RZA: I first put pen to paper, so to speak, in 2005. I didn’t know how to write screenplays and went for it and got 90 pages myself. I told the story to Eli (Roth), who loved it but said, “Executives aren’t going to get this, so let’s fix this up.” He spent over a year fixing it with me.
Luis: What did Eli add to the script?
RZA: Proper character development, character introduction. He said it was in my head but I didn’t know how to put it on paper. He knew how to pull it out of me and put it on paper.
Luis: How did you meet Quentin Tarantino?
RZA: Miramax called me because they wanted me to help promote a film that Quentin had just bought, “Iron Monkey,” in New York. I’m a student of the USA Shaolin Temple. I told them to keep the money — I just want to meet (Miramax co-founder) Harvey Weinstein and shake his hand. I already had millions of dollars. (What am I) going to do with $60,000? Harvey and his brother remind me of me and my brother. They’re two guys from New York City, outside the system, who made a move for themselves and got into the system. I started outside the system and sold records out of the back of my car and made my own record company. On that press junket, I met Quentin. We clicked and started watching Kung Fu movies together.
Luis: Quentin seems like as a chatterbox. Do you have to shush him during movies?
RZA: We’re similar guys. You might have to tell both of us to shush. What I like about him the most is he’s the only person who laughs when I laugh. Nobody ever laughed when I laughed, but I found someone else who laughed at that moment. He gets it too.
Luis: You were friends with Russell Crowe after working with him on 2010’s “The Next Three Days.” Were you nervous about approaching him with “Iron Fists”?
RZA: Yeah, I was. But I believed in the script and the story. He had doubts, of course. He ain’t no comedian or Kung Fu fighter. He’s one of the best actors alive. Yeah, it took some convincing. But he trusted me as an artist. He said on an episode of “Charlie Rose” that (RZA) is a great artist. If I do this for him, others will recognize it. He’s right. He confirmed my talent to Hollywood.
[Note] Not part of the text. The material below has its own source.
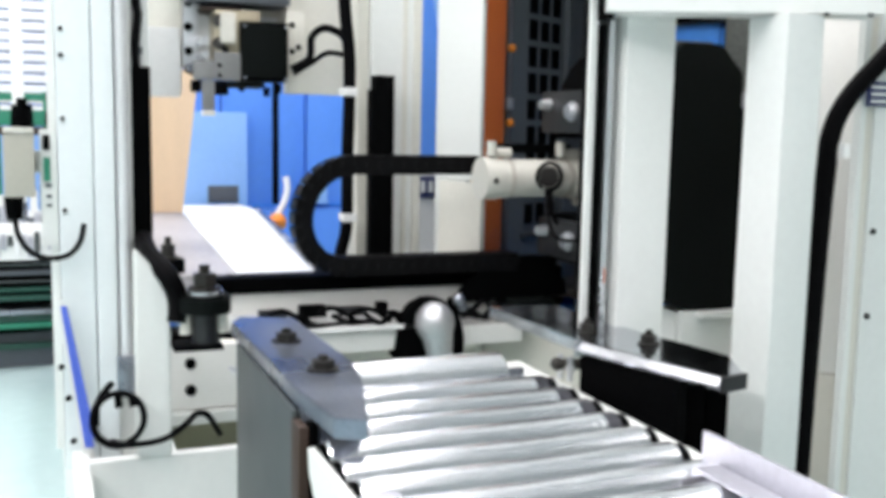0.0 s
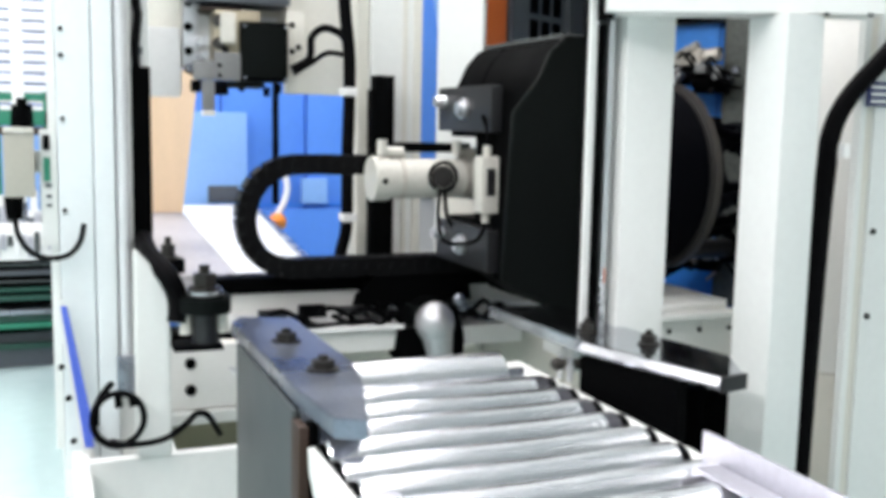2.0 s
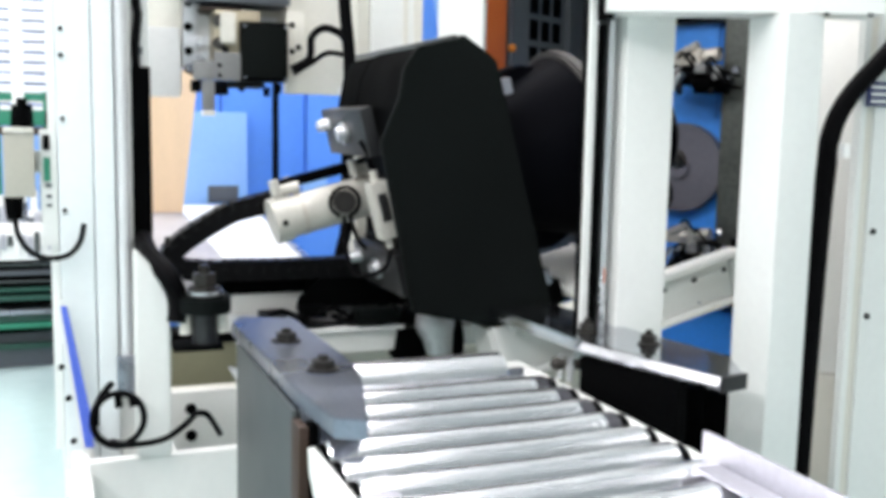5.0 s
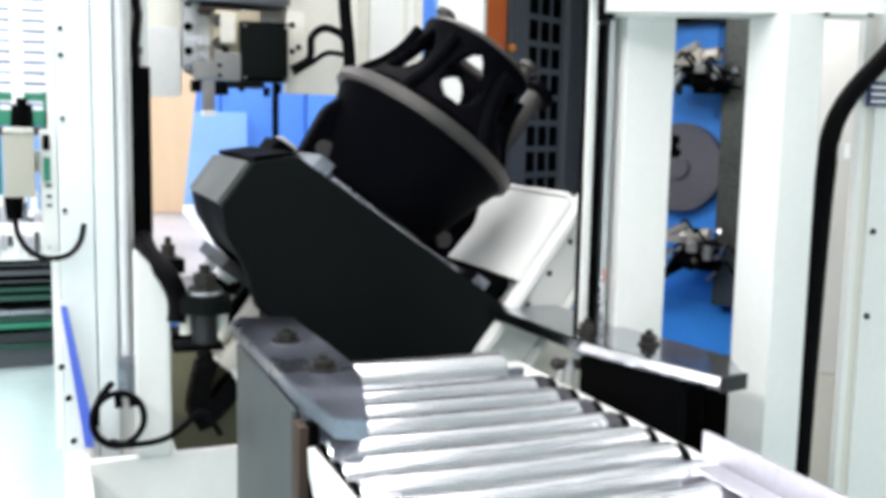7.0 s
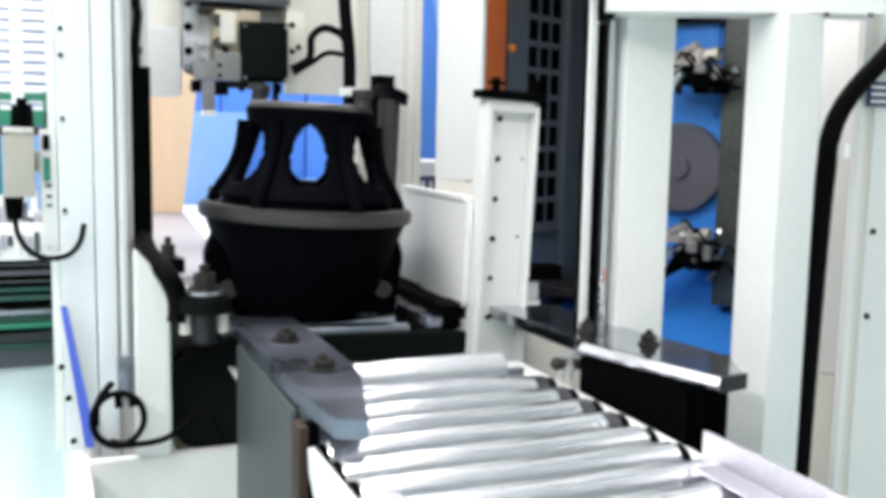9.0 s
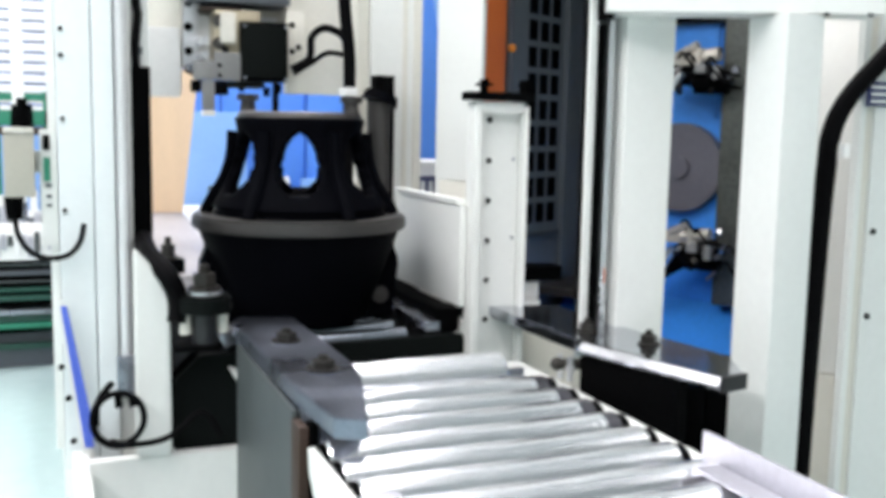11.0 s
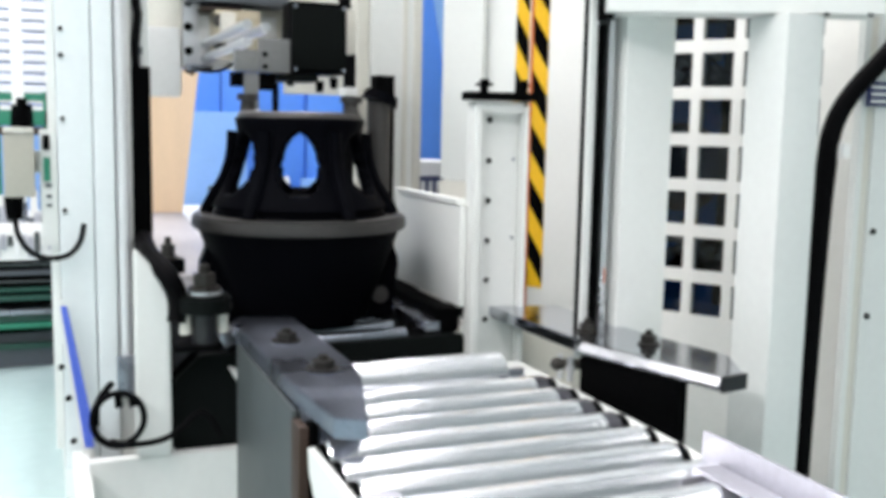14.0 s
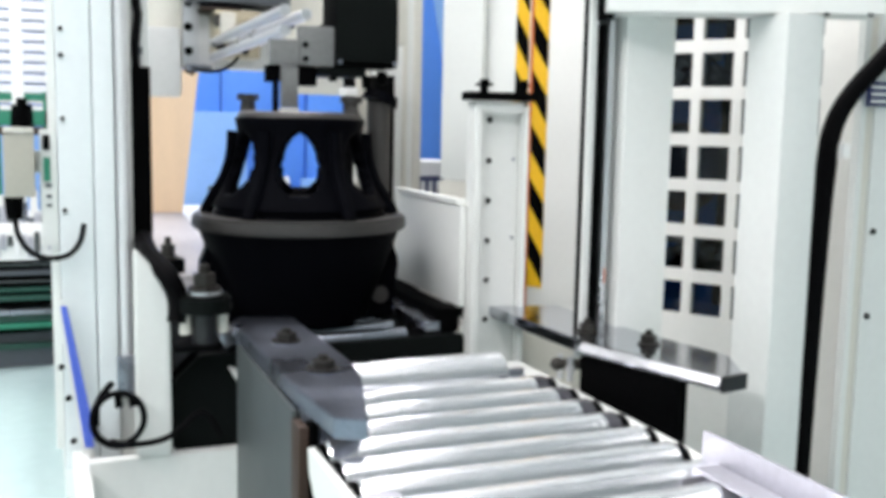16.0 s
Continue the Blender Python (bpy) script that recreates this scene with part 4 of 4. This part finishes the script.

(RZA reaches for the wings but doesn’t touch most of his other food, instead opting to take it to go — presumably so he can spend the interview talking rather than eating.)
Before we started doing it, he called me and said, “Bobby, I’m not trained. I’m not in shape to do Kung Fu. That’s not my thing. If you want to pick someone else, go ahead.” I said, “Listen, we have Dave Bautista, Cung Le, Rick Yune — we got all the Kung Fu and muscle we need. I need a great actor. I need that talent in this film to make all that stuff sell. I don’t need you doing kicks and punches — just your great acting skills.” And you know what he did? He elevated everybody, including me.
(We walk down the street to the Double Door, where RZA will perform later that night. A star-struck fan driving by notices RZA and stops his car to get out and shake his hand.)
Luis: Are you still planning on remaking “The Last Dragon”?
RZA: We’re talking about it. Right now, it depends on the next draft of the script, which is due in about two weeks. If the executives see the vision we feel, we can rekindle the franchise. Sam (Jackson) is still down. … We got a development (deal) for the first draft and a script, but it wasn’t proper. Everything went on hold for a minute. This is when Chris Brown and Rihanna were dating. I wanted to cast those two as my stars.
Luis: I don’t think you can cast both of them anymore …
RZA: Well, we’ll see what happens. But that’s my vision. My vision is to bring Chris in. His name is still at the top of the list. There are like four or five other people they’re talking about now, but my vote is still him. I think he’ll bring something unique to it.
Luis: Do you want to take a break from directing after you’re done promoting “Iron Fists”?
RZA: Directing is such a high. It’s the hardest job ever, but I really love doing it. Directing is like my new girl — and I’m in love.